The electric field magnitude around an infinite line of charge is essential to understanding how strong the electric force is at any given point in space. To visualize this, imagine the electric field lines radiating outwards from the line of charge. These lines are straight and problematically extend infinitely in radial directions. The magnitude of the electric field at any point depends on how densely packed these field lines are. Closer to the line, the lines are denser, indicating a stronger electric field. This is the clue that tells us the magnitude depends on proximity to the charge. The mathematical relationship can be expressed using the formula: \[ E = \frac{\lambda}{2 \pi \varepsilon_0 r} \] where \( \lambda \) is the linear charge density, \( \varepsilon_0 \) is the permittivity of free space, and \( r \) is the radial distance from the line.
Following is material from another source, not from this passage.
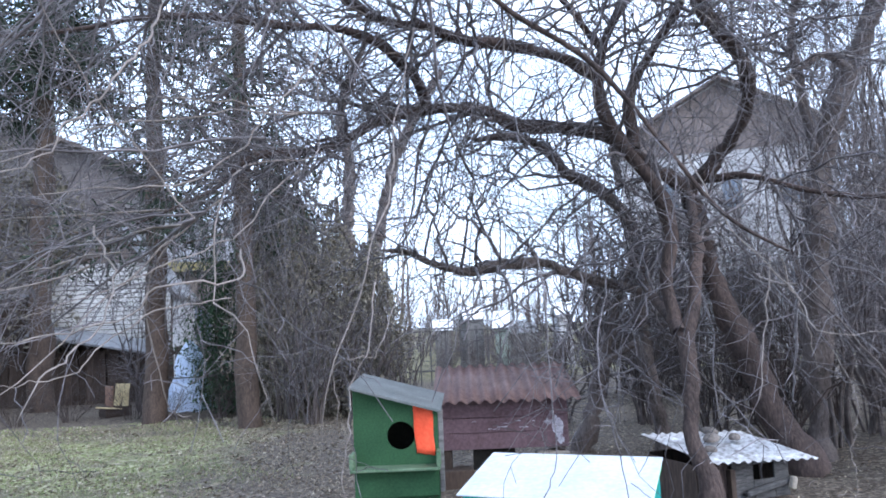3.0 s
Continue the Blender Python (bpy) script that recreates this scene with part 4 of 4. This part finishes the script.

When it comes to understanding how the electric field interacts with distance, it's crucial to recognize the inverse relationship it holds. As you move further away from the infinite line of charge, the electric field's strength diminishes. This dependency is visualized through the increasing spacing between electric field lines as one moves away from the line. The field's decrease with distance follows an inverse relationship with the radial distance \( r \). In simpler terms, if you double your distance from the line, the electric field strength decreases by half. This follows the expression \[ E \propto \frac{1}{r} \] which signifies that the electric field strength is inversely proportional to the radial distance from the line of charge. Observing this interaction gives us an insightful view of how electric fields behave over varying distances from a linear charge source.
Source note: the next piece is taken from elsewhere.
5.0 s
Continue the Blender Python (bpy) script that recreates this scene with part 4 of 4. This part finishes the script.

Electric field symmetry is a powerful concept that simplifies analyzing complex electric field problems. In the case of an infinite line of charge, symmetry plays a pivotal role. The symmetry here refers to the fact that the electric field is the same at any point at a given radial distance from the line, regardless of the angle around the line. This uniformity arises due to the infinite length and uniform charge distribution. Consequently, when we draw electric field lines in a plane perpendicular to the line, they appear evenly spaced, like spokes on a wheel. The radial nature of the electric field lines showcases this perfect symmetry, which arises due to the consistent charge distribution along the length. This understanding of symmetry not only helps with visualization but also simplifies the mathematical treatment of the electric field near an infinite line of charge.